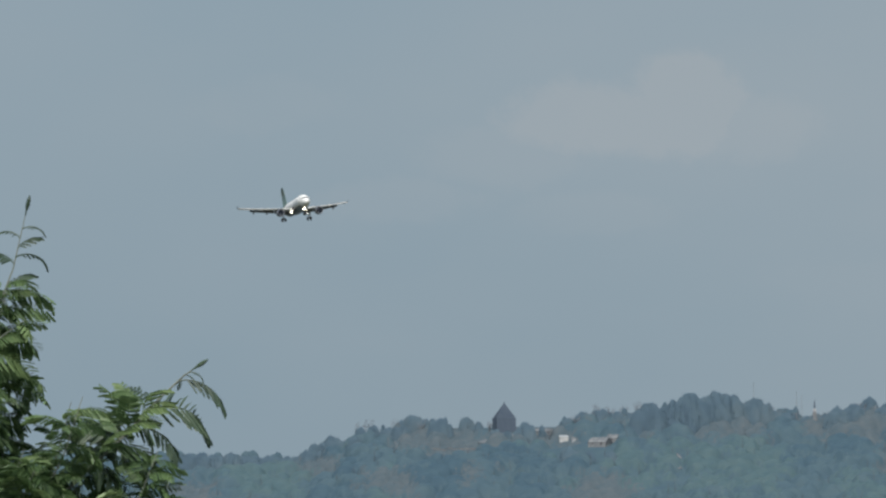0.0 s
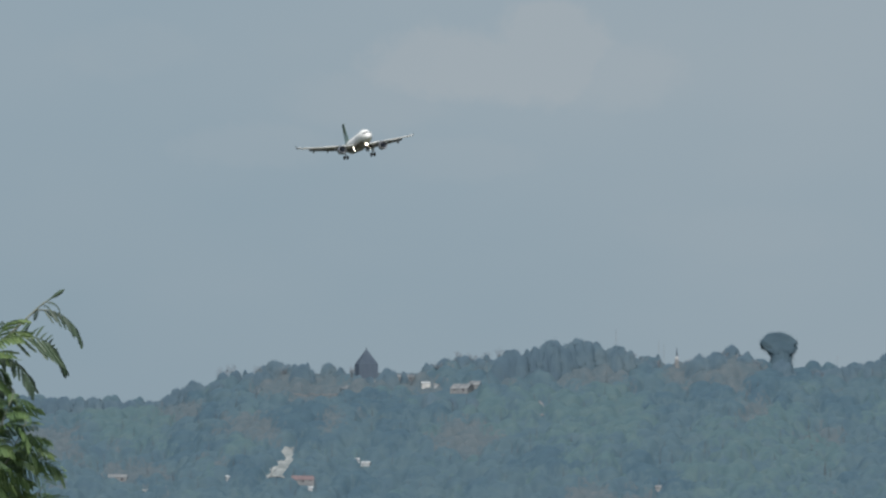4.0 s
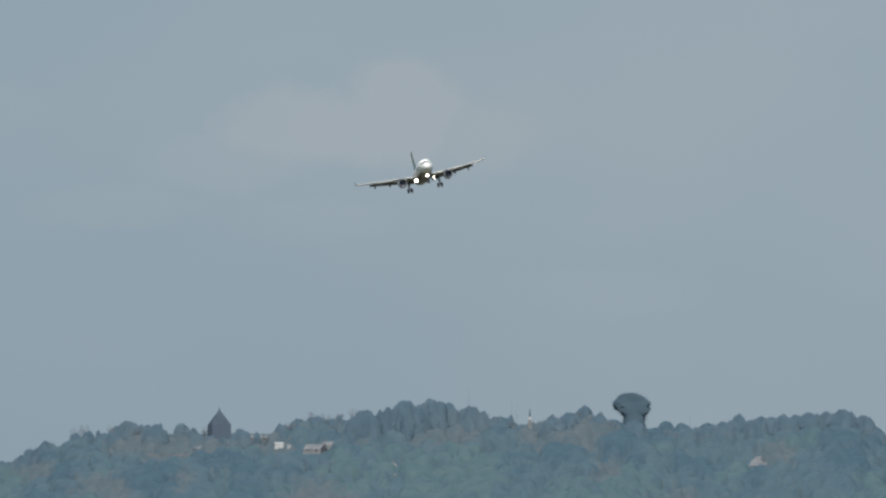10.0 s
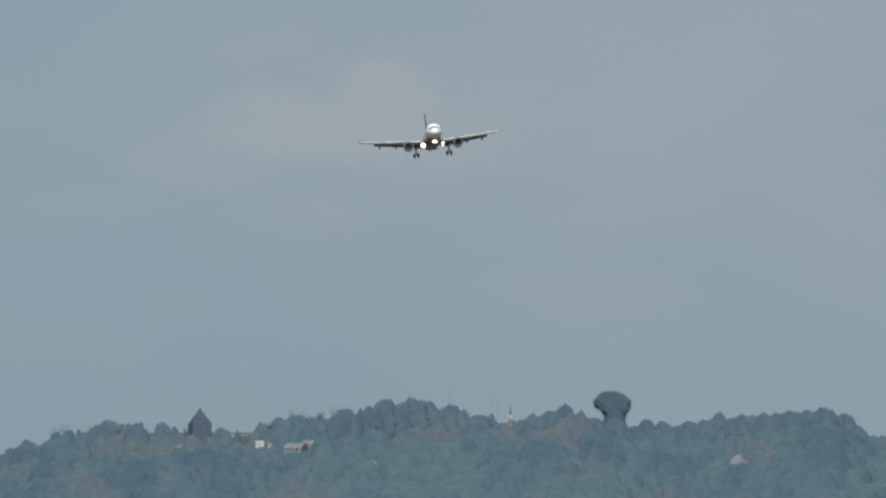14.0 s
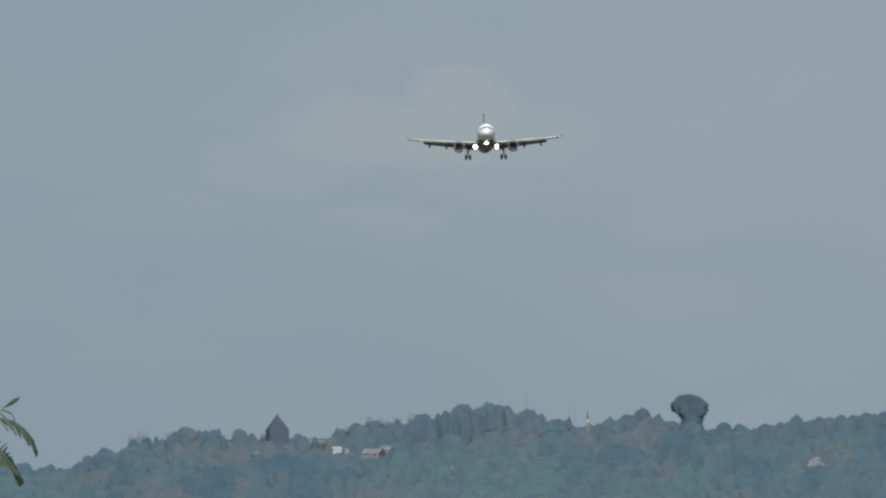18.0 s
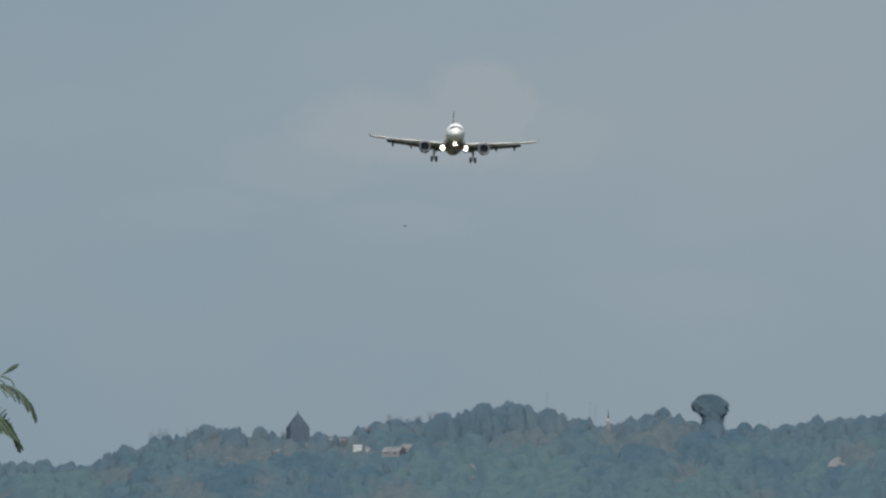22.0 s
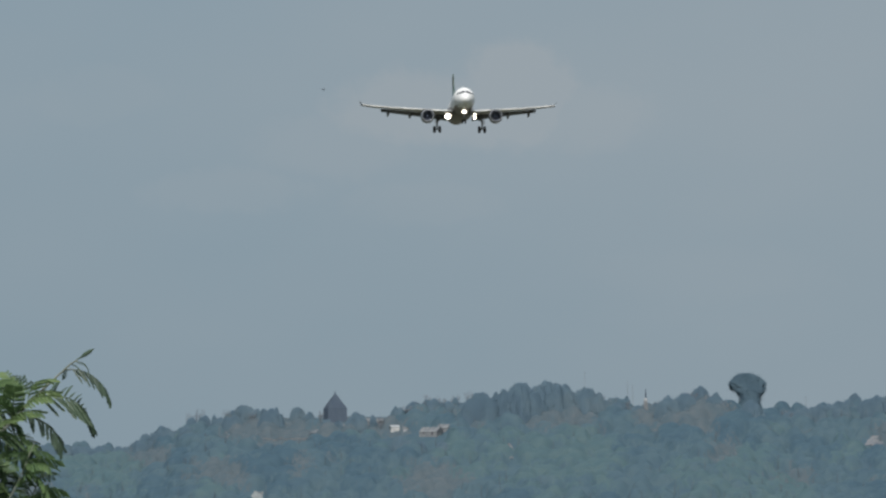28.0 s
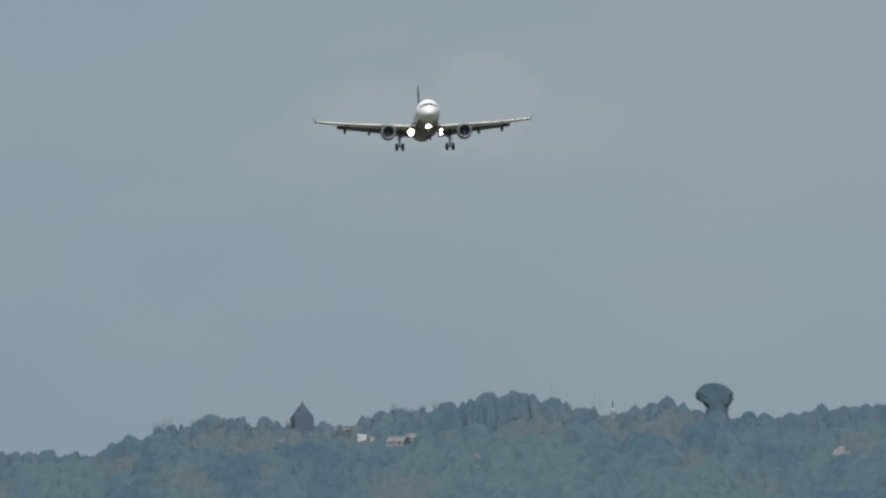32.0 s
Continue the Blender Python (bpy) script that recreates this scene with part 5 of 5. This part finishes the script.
    wind = [
        (0, -0, 0),        (0.5, -14, -11),        (1, 87, 93),        (1.5, 16, 30),        (2, 3, -18),
        (2.5, -20, -15),        (3.5, -9, -21),        (4.5, -11, -26),        (5, -9, -23),        (5.2, -30, -25),        (5.5, -24, -9),
        (6, 71, 30),        (6.5, 65, 6),        (7, -24, -9),        (7.5, -24, -14),        (8, 21, 1),
        (8.5, 41, 11),        (9, 90, 22),        (9.5, 71, 11),        (10, 51, -9),        (10.5, 61, 11),
        (11, 81, 21),        (11.5, 71, 1),        (12, 41, -19),        (12.5, 71, -9),        (13, 91, 11),
        (13.5, 81, 1),        (14, 81, -19),        (14.5, 115, -22),        (15, 120, 7),        (15.5, 111, -11),
        (16.2, 81, 11),        (16.9, 96, 21),        (17.5, 85, 33),        (18, 65, 43),        (18.5, 116, 31),
        (19, 113, 34),        (19.5, 104, 60),        (20, 60, -5),        (20.5, 70, 15),        (21, 75, 17),
        (21.5, 69, 15),        (22, 29, -9),        (22.5, -2, -50),        (23, 13, -46),        (23.5, 38, -39),
        (24, 44, -47),        (24.5, 23, -59),        (25, 68, -6),        (25.5, 93, -4),        (26.2, 111, 1),
        (26.9, 81, -24),        (27.5, 95, -14),        (28, 92, -6),        (28.5, 93, -9),        (29, 83, -29),
        (29.5, 86, -19),        (30, 77, -37),        (30.5, 81, -9),        (31, 94, -24),        (31.5, 56, -64),
        (32, -69, -69),
    ]
    gust = [
        (0, 0, 0),        (0.5, 94, 20),        (1, 137, 27),        (1.3, 103, 17),        (1.6, 60, 10),
        (2, -20, -10),        (2.5, -30, 0),        (3.5, 40, 10),        (4.5, -30, -16),        (5, -52, -21),
        (5.5, -42, -5),        (6, 44, 18),        (6.5, 38, 4),        (7, -42, -5),        (7.5, -42, -8),
        (8, -1, 1),        (8.5, 17, 7),        (9, 61, 13),        (9.5, 44, 7),        (10, 26, -5),
        (10.5, 35, 7),        (11, 53, 13),        (11.5, 44, 1),        (12, 17, -11),        (12.5, 44, -5),
        (13, 62, 7),        (13.5, 53, 1),        (14, 53, -11),        (14.5, 84, -13),        (15, 88, 4),
        (15.5, 80, -7),        (16.2, 53, 7),        (16.9, 66, 13),        (17.5, 56, 20),        (18, 38, 26),
        (18.5, 84, 18),        (19, 81, 20),        (19.5, 74, 36),        (20, 34, -3),        (20.5, 43, 9),
        (21, 48, 10),        (21.5, 42, 9),        (22, 6, -5),        (22.5, -22, -30),        (23, -9, -28),
        (23.5, 14, -24),        (24, 19, -28),        (24.5, 1, -35),        (25, 41, -4),        (25.5, 64, -2),
        (26.2, 80, 1),        (26.9, 53, -14),        (27.5, 66, -8),        (28, 63, -4),        (28.5, 63, -6),
        (29, 54, -17),        (29.5, 58, -12),        (30, 49, -22),        (30.5, 53, -5),        (31, 65, -15),
        (31.5, 30, -38),        (32, -82, -41),
    ]
    sway(boughs["spray"][0], wind, 1.0, 0.0, 0.15)
    sway(boughs["shoot"][0], gust, 1.0, 0.0, 0.3)
    for k, b in enumerate(boughs["column"]):
        sway(b, gust, 0.95 - 0.07 * k, 0.3, 0.2)
    for k, b in enumerate(boughs["mass"]):
        sway(b, [(q, du, dv * 0.4) for q, du, dv in wind], 0.85 - 0.05 * (k % 4), 0.5, 0.3 - 0.2 * (k % 3))


motions()
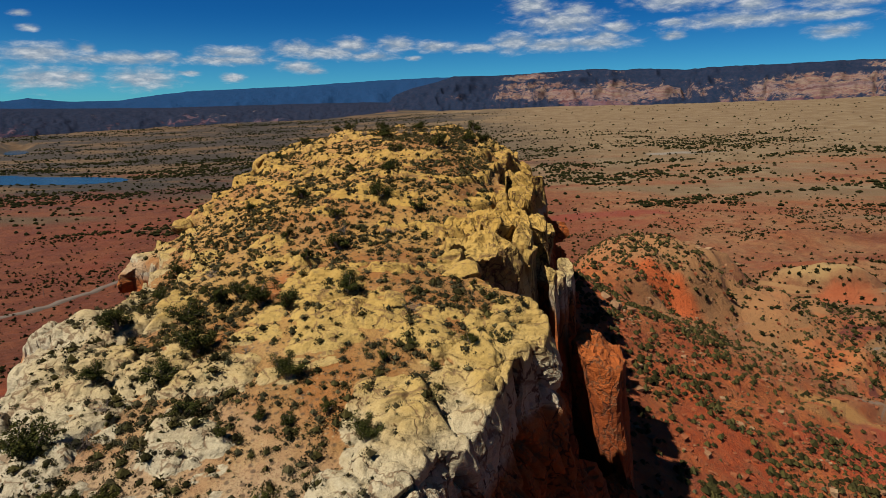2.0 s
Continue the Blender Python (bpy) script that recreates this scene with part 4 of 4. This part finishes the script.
def juniper_model(seed):
    """A juniper of one metre's crown radius: twisted trunk, limbs and a ragged crown."""
    rn = random.Random(seed)
    rg = np.random.default_rng(seed)
    ob = new("juniper_tree")
    bm = bmesh.new()
    ends = []
    for k in range(rn.randint(6, 8)):
        a = rn.uniform(0, 6.28)
        reach, high = rn.uniform(0.25, 0.85), rn.uniform(0.45, 1.35)
        p1 = Vector((0.1 * math.cos(a), 0.1 * math.sin(a), 0.18))
        p2 = Vector((reach * 0.55 * math.cos(a + 0.3), reach * 0.55 * math.sin(a + 0.3), high * 0.55))
        p3 = Vector((reach * math.cos(a), reach * math.sin(a), high))
        tube(bm, [(0, 0, -0.2), p1, p2, p3], [0.11, 0.085, 0.05, 0.02], 5)
        ends += [p3, p2.lerp(p3, 0.5)]
    part("trunk", bm, BARK, ob)
    tris = []
    for q in ends + [Vector((rn.gauss(0, 0.3), rn.gauss(0, 0.3), rn.uniform(0.4, 1.0))) for _ in range(7)]:
        size = rn.uniform(0.24, 0.42)
        d = rg.normal(size=(150, 3))
        d /= np.linalg.norm(d, axis=1)[:, None]
        c = np.array(q) + d * size * rg.uniform(0.35, 1.0, (150, 1)) * (1, 1, 0.85)
        c[:, 2] = np.maximum(c[:, 2], 0.05)
        u = rg.normal(size=(150, 3))
        u /= np.linalg.norm(u, axis=1)[:, None]
        w3 = np.cross(d, u)
        s = rg.uniform(0.035, 0.075, (150, 1))
        tris.append(np.stack([c + (d * 0.6 + u) * s, c - u * s * 0.8, c + w3 * s], 1))
    v = np.concatenate(tris).reshape(-1, 3)
    mesh_object("crown", v, np.arange(len(v)).reshape(-1, 3), JUNIPER, ob, smooth=False)
    return ob


def bare_model(seed):
    """A dead shrub: grey branching twigs."""
    rn = random.Random(seed)
    ob = new("dead_shrub")
    bm = bmesh.new()
    for k in range(16):
        a, tilt = rn.uniform(0, 6.28), rn.uniform(0.2, 1.25)
        p, way, rad = Vector((0, 0, -0.1)), Vector((math.sin(tilt) * math.cos(a), math.sin(tilt) * math.sin(a), math.cos(tilt))), 0.035
        pts, rads = [p.copy()], [rad]
        for _ in range(4):
            p = p + way * rn.uniform(0.2, 0.32)
            way = (way + Vector((rn.gauss(0, 0.35), rn.gauss(0, 0.35), rn.gauss(0, 0.25)))).normalized()
            rad *= 0.72
            pts.append(p.copy())
            rads.append(rad)
            if rn.random() < 0.7:
                tw = (way + Vector((rn.gauss(0, 0.8), rn.gauss(0, 0.8), rn.gauss(0, 0.5)))).normalized()
                tube(bm, [p, p + tw * 0.2, p + tw * 0.38 + Vector((0, 0, 0.05))], [rad * 0.7, rad * 0.5, rad * 0.2], 3)
        tube(bm, pts, rads, 4)
    part("branchwork", bm, BARK, ob)
    return ob


# junipers on the mesa: x, y, crown radius
FRONT_TREES = [(-28.9, 74.8, 0.9), (-20.2, 75.3, 0.9), (-29.8, 77.4, 2.1), (-20.5, 80.4, 0.6), (-39.0, 82.4, 0.8), (-38.6, 84.7, 1.2), (-19.4, 84.9, 1.0),
               (-27.6, 85.0, 0.7), (-37.2, 88.1, 0.9), (-29.7, 89.3, 1.1), (-24.4, 89.4, 1.7), (-37.1, 90.1, 1.1), (-17.1, 90.4, 1.6), (-33.5, 91.3, 1.4),
               (-40.4, 92.7, 1.2), (-35.3, 96.8, 0.9), (-18.6, 97.1, 1.1), (-21.7, 98.7, 1.5), (-28.9, 99.1, 0.7), (-26.9, 99.5, 1.2), (-16.7, 101.0, 1.8),
               (-41.7, 101.0, 0.9), (-21.9, 102.2, 0.8), (-28.5, 102.6, 1.9), (-25.6, 103.1, 1.0)]
MIDDLE_TREES = [(-38.6, 106.5, 1.1), (-10.1, 106.9, 1.3), (-34.0, 107.6, 2.2), (-20.2, 107.7, 0.7), (-16.0, 109.0, 0.7), (-18.4, 109.8, 0.7), (-13.4, 110.4, 0.7),
                (-24.1, 110.7, 1.2), (-17.3, 114.2, 1.6), (-27.9, 115.0, 1.6), (-33.8, 115.5, 1.3), (-5.9, 116.2, 0.7), (-9.9, 116.4, 0.8), (-2.9, 117.3, 0.8),
                (-7.9, 118.7, 0.7), (-26.6, 119.5, 2.0), (-36.8, 124.8, 1.9), (-20.6, 125.8, 1.6), (-30.6, 126.0, 1.9), (-23.3, 126.6, 1.9), (-14.8, 127.0, 1.6),
                (-0.8, 128.2, 0.6), (-26.4, 129.1, 1.3), (-2.2, 130.5, 0.6), (-37.3, 133.6, 1.1), (-28.2, 128.0, 1.7)]
CREST_TREES = [(-21.0, 136.3, 1.1), (-18.0, 140.3, 1.7), (-40.9, 146.2, 1.7), (-26.3, 147.2, 1.4), (-20.4, 151.5, 1.4), (-9.2, 152.6, 1.3), (-14.8, 156.0, 2.4),
               (-27.5, 161.8, 1.7), (-36.5, 163.9, 1.4), (-14.6, 168.0, 1.8), (-21.7, 171.4, 1.4), (-14.7, 181.1, 1.6), (-6.9, 186.1, 2.2), (-0.8, 196.4, 2.2),
               (-19.1, 200.9, 2.2), (2.7, 202.5, 1.8), (-42.7, 202.6, 1.3), (-41.1, 220.6, 1.5), (-30.2, 226.0, 2.4), (-33.5, 225.0, 1.6), (-12.0, 218.0, 2.0), (-22.0, 224.0, 1.8), (1.5, 214.0, 2.0)]
models = [juniper_model(k) for k in (61, 62, 63, 64)]
rnd = random.Random(9)
first = {}
for x, y, r in FRONT_TREES + MIDDLE_TREES + CREST_TREES:
    z = float(on_top(np.array([x]), np.array([y]))[0][0])
    k = rnd.randrange(4)
    m = Matrix.LocRotScale((x, y, z), Euler((0, 0, rnd.uniform(0, 6.28))), (r, r * rnd.uniform(0.85, 1.1), r * rnd.uniform(0.72, 0.98)))
    if k in first:
        ob = copy_thing(models[k], Matrix.Identity(4))
    else:
        ob = first[k] = models[k]
        tagged(ob, category="juniper", group="junipers on the mesa")
    ob.matrix_basis = m
    tagged(ob, "large dark green juniper tree on the mesa's top" if r > 1.55 else "small dark green juniper bush on the mesa's top")

DEAD = [(-8.2, 124.5, 1.1), (-14.2, 101.2, 1.5), (-24.8, 101.0, 1.1), (-31.0, 112.0, 1.0), (-12.3, 146.0, 1.2), (-18.5, 146.5, 1.2), (-30.5, 108.8, 1.3), (-26.0, 96.0, 1.0),
        (-15.5, 93.0, 1.3), (-22.0, 118.0, 0.9), (-33.0, 138.0, 1.2), (-24.0, 206.0, 1.6), (-16.0, 210.0, 1.7), (-9.0, 206.0, 1.5), (-27.0, 214.0, 1.4), (-13.5, 204.0, 1.5)]
dead = [bare_model(k) for k in (71, 72)]
for i, (x, y, r) in enumerate(DEAD):
    z = float(on_top(np.array([x]), np.array([y]))[0][0])
    ob = dead[i] if i < 2 else copy_thing(dead[i % 2], Matrix.Identity(4))
    ob.matrix_basis = Matrix.LocRotScale((x, y, z), Euler((0, 0, 0.7 * i)), (r, r, r))
    tagged(ob, "leafless grey dead shrub on the mesa's sandstone top", "shrub", "dead shrubs")


# brush on the talus slopes
def talus_weight(x, y):
    d, idx = rim_side(x, y)
    rx, ry = OUTLINE[idx].T
    d = d - foot_out(rx, ry)
    belt = step(fbm(x / 26, y / 26, None, 211, 3) + 0.35 * fbm(x / 7, y / 7, None, 212, 2), -0.16, 0.22)
    east = np.where(x > 0, 1.0, 0.16)
    bald = step((x - 20) * 0.35 + (y - 95) * 0.9, 8, 40)      # the bare red chute below the cliff
    bare_bed = np.hypot((x - 170) / 62, (y - 238) / 34) < 0.85
    return np.where((d > 3) & ~bare_bed, 1.0, 0.0) * east * (0.24 + 0.76 * belt) * (1 - 0.5 * step(d, 75, 150)) * (1 - 0.6 * step(d, 190, 380)) * np.where(x > 0, 0.12 + 0.88 * bald, 1.0)


for seed, count, lo, hi, mat, nm, lb in ((5, 38000, 0.50, 1.75, SCRUB, "slope_scrub", "dark green brush on the red talus slopes"), (6, 14000, 0.3, 0.95, SAGE, "slope_sagebrush", "grey-green sagebrush on the red talus slopes")):
    rg = np.random.default_rng(seed)
    x, y = scattered(rg, count, (-140, 55, 260, 400), talus_weight)
    blades(rg, x, y, land_height(x, y) - 0.1, lo + (hi - lo) * rg.random(len(x)) ** 1.6, 15, 0.9, 0.15, mat, nm, lb, 0.72, 5)

def rubble_weight(x, y):
    d, idx = rim_side(x, y)
    rx, ry = OUTLINE[idx].T
    d = d - foot_out(rx, ry)
    return np.where(d > 0.5, 1.0, 0.0) * (1 - step(d, 50, 210)) * (0.2 + 0.8 * step(fbm(x / 15, y / 15, None, 221, 3), -0.15, 0.3)) * np.where(x < -45, 1.0, 0.85)


for seed, count, mat, nm, lb in ((7, 32000, RED_STONE, "rubble", "small red sandstone rubble on the talus"), (8, 9000, PALE_STONE, "pale_rubble", "small pale sandstone rubble on the talus")):
    rg = np.random.default_rng(seed)
    x, y = scattered(rg, count, (-180, 30, 200, 420), rubble_weight)
    r = 0.14 + 0.90 * rg.random(len(x)) ** 3.6
    blobs(rg, x, y, land_height(x, y) + 0.1 * r, r, 0.7, 0.2, mat, nm, lb, "rubble", (CUBE, CUBE_F))


# junipers dotted over the plains
def plains_weight(x, y):
    r = np.hypot(x, y)
    clump = fbm((x + 0.25 * y) / 260, (y - 0.35 * x) / 75, None, 231, 5)
    line = step(clump, 0.07, 0.17) * step(fbm(x / 28, y / 28, None, 232, 2), -0.45, 0.15)
    d, _ = rim_side(x, y)
    open_ground = np.where((np.hypot(x, y - 150) > 170) & (lake_depth(x, y) < 0.02), 1.0, 0.0)
    return open_ground * np.clip((0.05 + 0.12 * (1 - step(r, 650, 1000)) + 0.86 * line) * np.where(x < -150, 1.9, 1.0), 0, 1) * np.where((x > 20) & (x < 190) & (y > 250) & (y < 470), 0.3, 1.0) * (1 - 0.93 * step(r, 1700, 2400) * step(x, -100, 400)) * np.where(np.abs(np.degrees(np.arctan2(x, y))) < 46, 1.0, 0.0)


for seed, count, box, lo, hi in ((21, 38000, (-560, 150, 800, 900), 0.8, 2.6), (22, 64000, (-1500, 800, 1700, 1900), 1.4, 4.0), (23, 48000, (-2600, 1800, 2900, 3400), 2.0, 5.0)):
    rg = np.random.default_rng(seed)
    x, y = scattered(rg, count, box, plains_weight)
    r = lo + (hi - lo) * rg.random(len(x)) ** 1.4
    if seed == 21:
        blades(rg, x, y, land_height(x, y) - 0.1, r, 9, 0.9, 0.25, PINYON, "plain_junipers", "dark junipers dotted over the desert plain", 0.62)
    else:
        blobs(rg, x, y, land_height(x, y) + 0.3 * r, r, 0.8, 0.14, PINYON, "plain_junipers", "dark junipers dotted over the desert plain", "junipers", (CROWN, CROWN_F) if seed == 22 else (OCTA, OCTA_F))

* * * * * * *

WRITTEN REQUEST
Looking back at the lines above, state how many contain the word "script", and supply nothing besides the number.

EXPECTED ANSWER
2